By SADIA KHAN
THE potential for growth in digital financial services in an economy like Pakistan are immense. A quick look through the following data reveals a sharp contrast between the demand for and supply of financial services in the country.
— Eighty five per cent of Pakistan’s population lack access to formal financial services.
— Out of one-third of adults borrowing money, only 3pc take out loans through formal financial channels.
At the same time, we have:
— Teledensity (mobile phone ownership) of 69pc of the population.
— One hundred and thirty-two million biometrically verified SIMs making the opening of mobile wallets relatively easy.
Juxtapose the above data with the strategic focus of the State Bank of Pakistan to enhance financial inclusion amongst the unbanked, and we can see the emerging importance of technology companies in the field of finance.
Necessary infrastructure for digital financial services has already been created in Pakistan owing to some progressive regulations by the State Bank. These include:
— Branchless banking regulations which capitalised on the extensive network of telecom operators to facilitate the opening of 13.2m branchless banking accounts.

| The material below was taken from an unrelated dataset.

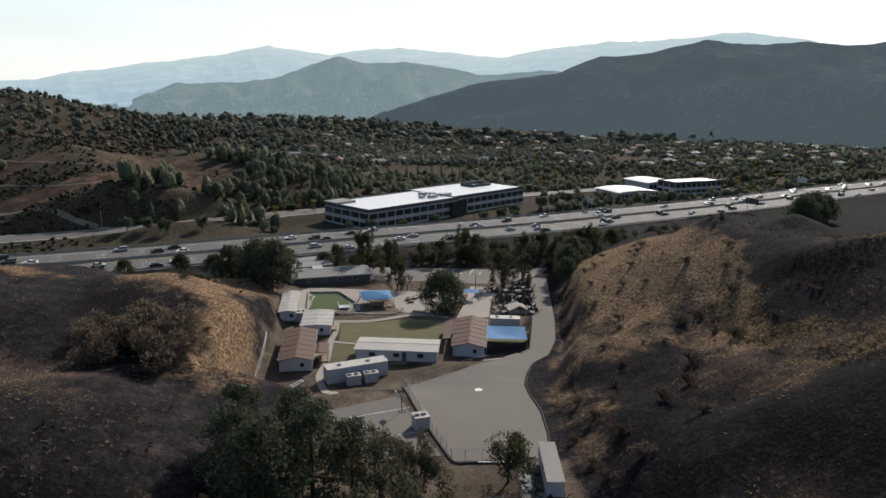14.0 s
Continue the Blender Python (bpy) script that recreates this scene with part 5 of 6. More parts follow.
# burnt yard: ruins of sheds and furniture
rng = random.Random(5)
ruin_label = "charred heap of collapsed shed timbers and bent metal"
for cx, cy, rx, ry, n_, pale_n in ((21.5, 193, 4.5, 6, 60, 8), (25, 208, 3.5, 7, 60, 6), (20, 215, 3.5, 4, 30, 4), (17.0, 91.0, 1.6, 2.4, 22, 3), (14.6, 99.0, 0.9, 4.5, 22, 4), (26.5, 196, 2.6, 8, 70, 3), (28.5, 216, 2, 6, 50, 3), (22, 203, 4, 4, 50, 3)):
    heap = thing("rubble_heap", cx, cy, float(gz(cx, cy)[0]), 0, ruin_label, "rubble", "burnt ruins")
    dark, pale_s = Shape(), Shape()
    for k in range(n_ * 2):
        x, y = rng.uniform(-rx, rx), rng.uniform(-ry, ry)
        z = float(gz(cx + x, cy + y)[0]) - float(gz(cx, cy)[0])
        dx, dy, dz = rng.uniform(-1.6, 1.6), rng.uniform(-1.6, 1.6), rng.uniform(0, 1.6)
        dark.beam((x, y, z + 0.05), (x + dx, y + dy, z + 0.1 + dz), rng.uniform(0.05, 0.16), sides_n=4)
    for k in range(pale_n * 3):
        x, y, w, a = rng.uniform(-rx, rx), rng.uniform(-ry, ry), rng.uniform(0.3, 1.1), rng.uniform(0, 3)
        z = float(gz(cx + x, cy + y)[0]) - float(gz(cx, cy)[0]) + rng.uniform(0.15, 0.9)
        c_, s_ = math.cos(a) * w, math.sin(a) * w
        pale_s.slab([(x - c_, y - s_, z), (x + s_, y - c_, z + 0.2), (x + c_, y + s_, z + 0.3), (x - s_, y + c_, z)], 0.05)
    part("charred_timber", dark, char, heap)["kind"] = "stuff"
    part("bent_sheet", pale_s, grey_roof, heap, "pale buckled metal sheets")["kind"] = "stuff"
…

Essential infrastructure for digital financial services is already in place.
— Payment services provider/ payment service operator regulations of 2014 which granted licences to develop an electronic platform for the clearing, processing, routing and switching of electronic payments.
— An MOU signed between the State Bank and the Pakistan Telecommunications Authority to enable the root level inter-operability between mobile wallet players.
However much more needs to be done. The creation of a conducive ecosystem for the emergence of financial technology, or FinTech companies is the next step. Currently FinTechs have to be registered as technology and service providers since no separate category exists. Recognition of this new type of entity is a first step. Here the regulator will need to distinguish between FinTechs working on top of incumbent financial institutions and those working independently. The high capital requirement of $200m is a barrier to the entry of small FinTechs. However at the same time, the existing licence holders can act as platforms for FinTechs to develop, while providing them with a mature regulatory compliance environment.
Recognition of this category will also necessitate a change in the skill set of the regulator. The State Bank may want to follow the example of the Financial Control Authority (FCA) in the UK where a separate wing has been created to not only engage with the industry in a meaningful manner but also provide regulatory ‘sandboxes’, ie space to experiment with new products and modes of service delivery while minimising risk through limited outreach and added safeguards to protect consumers.
This will have to be supplemented by heavy investment in regulation technology, ie the use of technology to simplify compliance. This will not only help the regulators provide effective oversight over technology dependent regulatees, it will also reduce the cost, complexity and time in regulatory reporting for traditional players in the industry.
For the emergence of any new industry, effective oversight has to be accompanied by facilitative policies. In the UK, the FCA has mandated all large financial institutions to refer small businesses that they themselves cannot cater to, to alternate finance providers. Imagine what a similar policy in Pakistan could achieve.
The right type of policy support will, of course, have to go hand in hand with the availability of funding sources for these start ups as well as an available pool of high-quality talent. Investments in global FinTech grew by 75pc in 2015 to $22.3 billion. In Pakistan, given the dearth of seed financing for start ups, some institutions are, with the assistance of bilateral donor agencies, attempting to fill this funding gap by organising events such as the Fintech Disruption Challenge that recently attracted over 60 proposals. The finalists presented innovative ideas for the development of mobile applications from facilitating the farmer to retail consumers wanting to avail their SIM balance to purchase online digital content.
The icing on the cake is, of course, the potential of digital disruption in enhancing the access and outreach of service providers to those currently outside their radar of interest. We can conclude with another statistic. Only 2.9pc of the 15pc of Pakistanis with access to financial services are women. At the same time 29pc of the female population in Pakistan have a mobile phone. Financial inclusion for women can be enhanced as well, in some small measure, should the impact of technology be allowed to play its part in filling this widening gap.